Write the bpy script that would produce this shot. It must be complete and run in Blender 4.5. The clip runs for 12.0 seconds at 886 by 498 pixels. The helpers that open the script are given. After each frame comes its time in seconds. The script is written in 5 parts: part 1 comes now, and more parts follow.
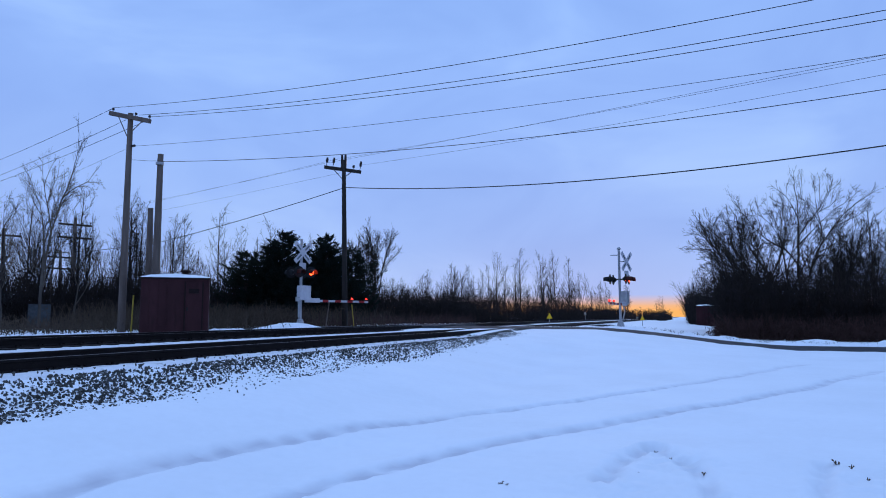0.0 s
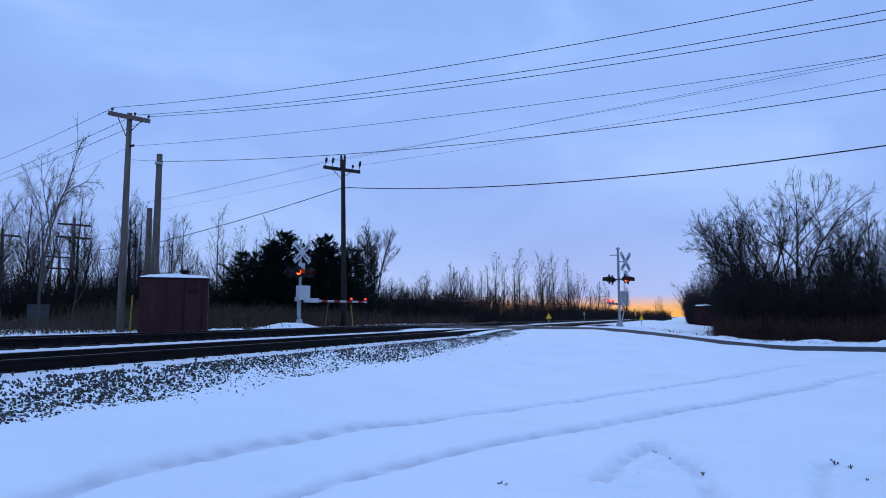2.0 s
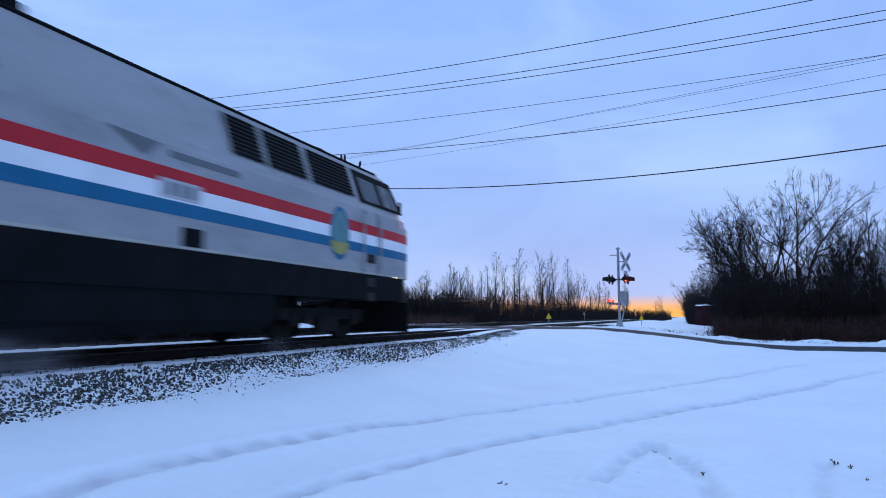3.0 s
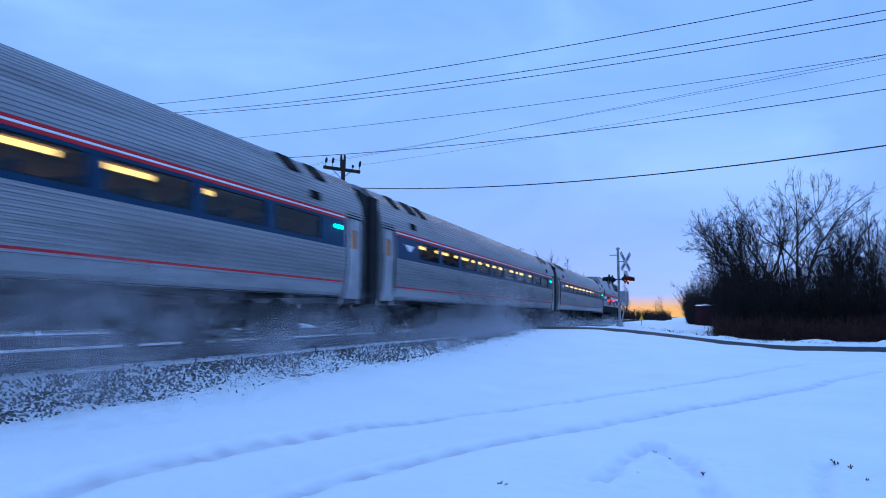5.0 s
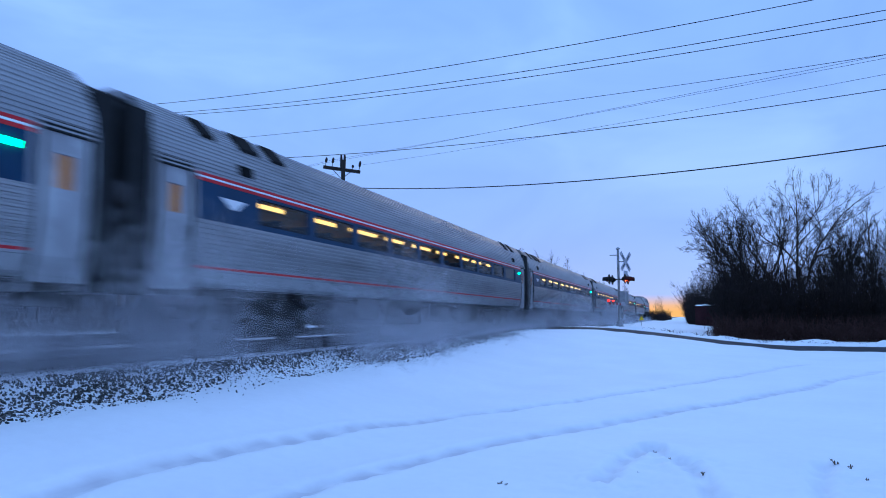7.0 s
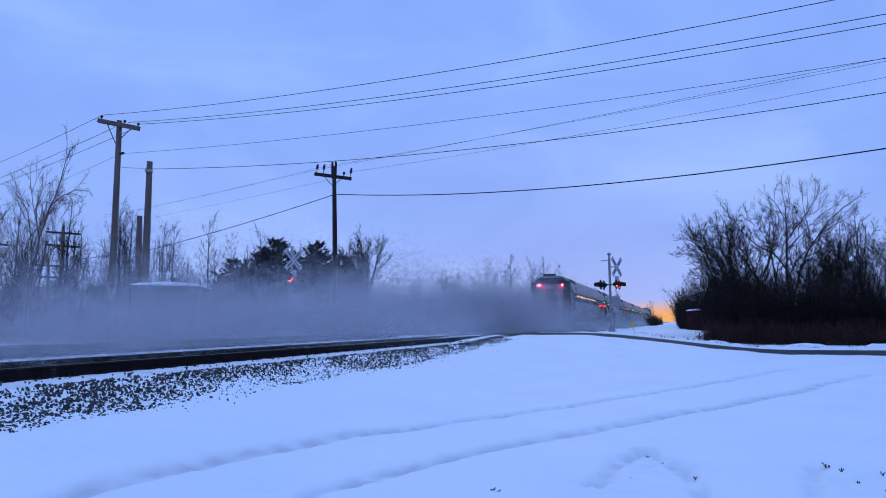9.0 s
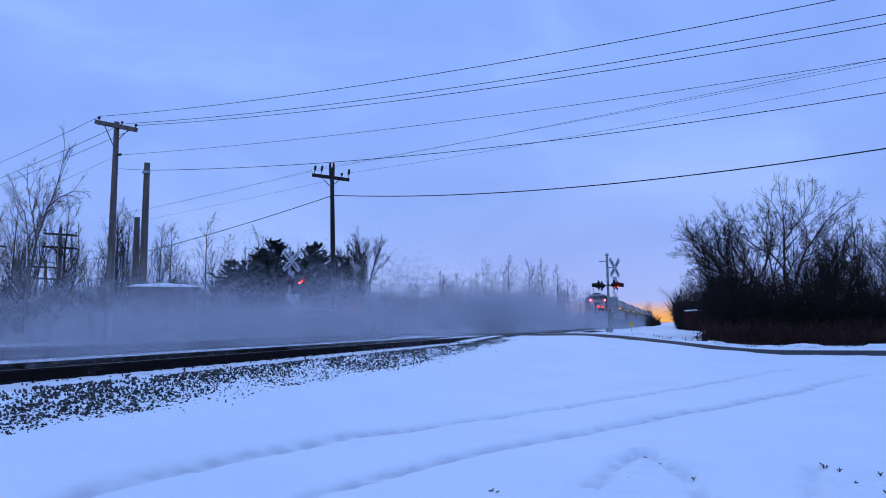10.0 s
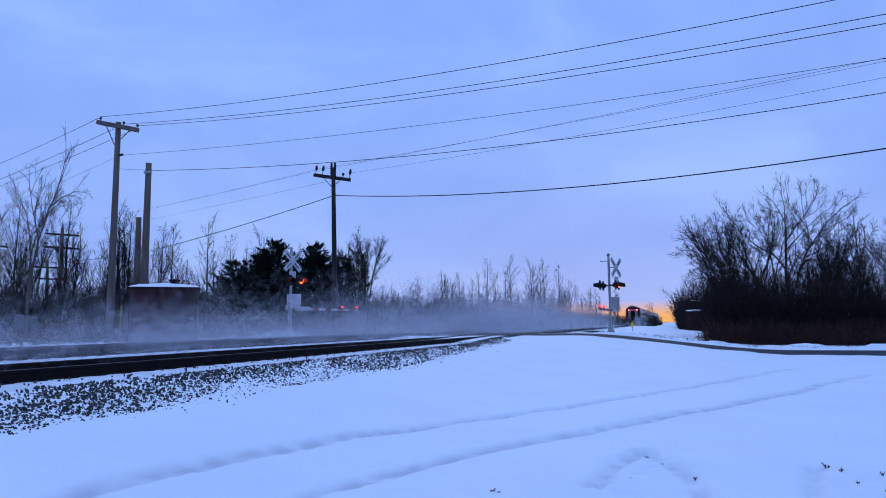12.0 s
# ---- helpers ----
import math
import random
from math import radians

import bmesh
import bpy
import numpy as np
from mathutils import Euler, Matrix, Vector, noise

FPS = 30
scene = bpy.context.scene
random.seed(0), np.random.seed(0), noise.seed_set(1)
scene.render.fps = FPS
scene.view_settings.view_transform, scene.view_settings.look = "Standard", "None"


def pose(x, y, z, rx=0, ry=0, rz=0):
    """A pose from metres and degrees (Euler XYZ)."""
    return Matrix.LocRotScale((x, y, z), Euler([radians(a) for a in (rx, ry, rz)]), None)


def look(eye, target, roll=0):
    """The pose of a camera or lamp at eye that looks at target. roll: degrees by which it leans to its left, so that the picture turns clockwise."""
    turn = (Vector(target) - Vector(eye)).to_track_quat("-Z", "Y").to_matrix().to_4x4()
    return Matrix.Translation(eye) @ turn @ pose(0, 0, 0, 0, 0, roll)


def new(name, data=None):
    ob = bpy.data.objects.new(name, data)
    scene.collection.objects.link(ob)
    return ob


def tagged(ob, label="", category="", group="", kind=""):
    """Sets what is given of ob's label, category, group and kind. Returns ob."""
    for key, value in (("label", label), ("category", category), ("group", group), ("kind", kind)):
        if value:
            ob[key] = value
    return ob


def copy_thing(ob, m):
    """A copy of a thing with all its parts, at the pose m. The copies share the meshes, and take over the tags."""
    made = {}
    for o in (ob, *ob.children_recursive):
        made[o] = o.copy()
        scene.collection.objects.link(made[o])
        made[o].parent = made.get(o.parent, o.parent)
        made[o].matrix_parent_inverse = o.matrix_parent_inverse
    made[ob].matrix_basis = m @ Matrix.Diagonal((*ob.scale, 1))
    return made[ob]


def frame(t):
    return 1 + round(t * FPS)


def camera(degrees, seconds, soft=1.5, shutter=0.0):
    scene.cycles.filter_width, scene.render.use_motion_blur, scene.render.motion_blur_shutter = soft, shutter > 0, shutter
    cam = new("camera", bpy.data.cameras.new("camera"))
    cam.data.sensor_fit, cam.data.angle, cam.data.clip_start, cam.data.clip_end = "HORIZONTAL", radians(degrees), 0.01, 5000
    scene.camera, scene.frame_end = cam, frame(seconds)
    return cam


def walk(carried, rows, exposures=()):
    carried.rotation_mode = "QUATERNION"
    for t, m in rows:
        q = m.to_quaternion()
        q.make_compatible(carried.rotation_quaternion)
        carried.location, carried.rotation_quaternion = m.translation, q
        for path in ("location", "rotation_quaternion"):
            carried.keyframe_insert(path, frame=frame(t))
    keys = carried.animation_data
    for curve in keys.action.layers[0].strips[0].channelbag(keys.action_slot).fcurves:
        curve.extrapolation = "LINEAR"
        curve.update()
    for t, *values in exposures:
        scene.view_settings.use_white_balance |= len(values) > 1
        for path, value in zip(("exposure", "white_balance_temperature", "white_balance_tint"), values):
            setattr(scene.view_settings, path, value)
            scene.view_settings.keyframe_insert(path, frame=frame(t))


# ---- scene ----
# A snowy level crossing at dusk: the railway runs along +y, the camera stands at the origin.
EYE = (0.0, 0.0, 1.45)


def aim(yaw, pitch, roll):
    """The camera's pose: turned left of +y by yaw, up by pitch, leaning left by roll (degrees)."""
    return pose(*EYE, 90 + pitch, 0, yaw) @ pose(0, 0, 0, 0, 0, roll)


cam = camera(66.3, 12.0, 1.0, 0.25)
walk(cam, [(0.0, aim(19.66, 5.71, 0.0)), (0.6, aim(19.66, 5.71, 0.0)), (1.0, aim(19.59, 5.71, 0.0)),
           (7.2, aim(19.59, 5.71, 0.0)), (8.1, aim(19.32, 5.9, -0.08)), (8.8, aim(18.99, 6.17, -0.30)), (9.0, aim(18.88, 6.24, -0.38)),
           (9.5, aim(18.71, 6.32, -0.48)), (10.2, aim(18.71, 6.32, -0.49)), (11.0, aim(18.77, 6.32, -0.49)),
           (12.0, aim(18.82, 6.32, -0.50))],
     exposures=[(0.0, 0.0, 6600, 8), (2.6, 0.0, 6600, 8), (3.0, 0.13, 6800, 6), (4.8, 0.11, 5750, 5), (5.5, -0.05, 5280, 4), (6.5, 0.12, 6050, 6), (7.0, 0.10, 5850, 5),
                (8.8, -0.13, 6000, 16), (9.5, -0.14, 6000, 16), (12.0, -0.12, 6050, 16)])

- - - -

# [Given exercise]
Within the listing above, extract exactly the lines from the line with "return 1 + round(t * FPS)" to the line with "q.make_compatible(carried.rotation_quaternion)", the two named lines included, and no others.

# [Task response]
    return 1 + round(t * FPS)


def camera(degrees, seconds, soft=1.5, shutter=0.0):
    scene.cycles.filter_width, scene.render.use_motion_blur, scene.render.motion_blur_shutter = soft, shutter > 0, shutter
    cam = new("camera", bpy.data.cameras.new("camera"))
    cam.data.sensor_fit, cam.data.angle, cam.data.clip_start, cam.data.clip_end = "HORIZONTAL", radians(degrees), 0.01, 5000
    scene.camera, scene.frame_end = cam, frame(seconds)
    return cam


def walk(carried, rows, exposures=()):
    carried.rotation_mode = "QUATERNION"
    for t, m in rows:
        q = m.to_quaternion()
        q.make_compatible(carried.rotation_quaternion)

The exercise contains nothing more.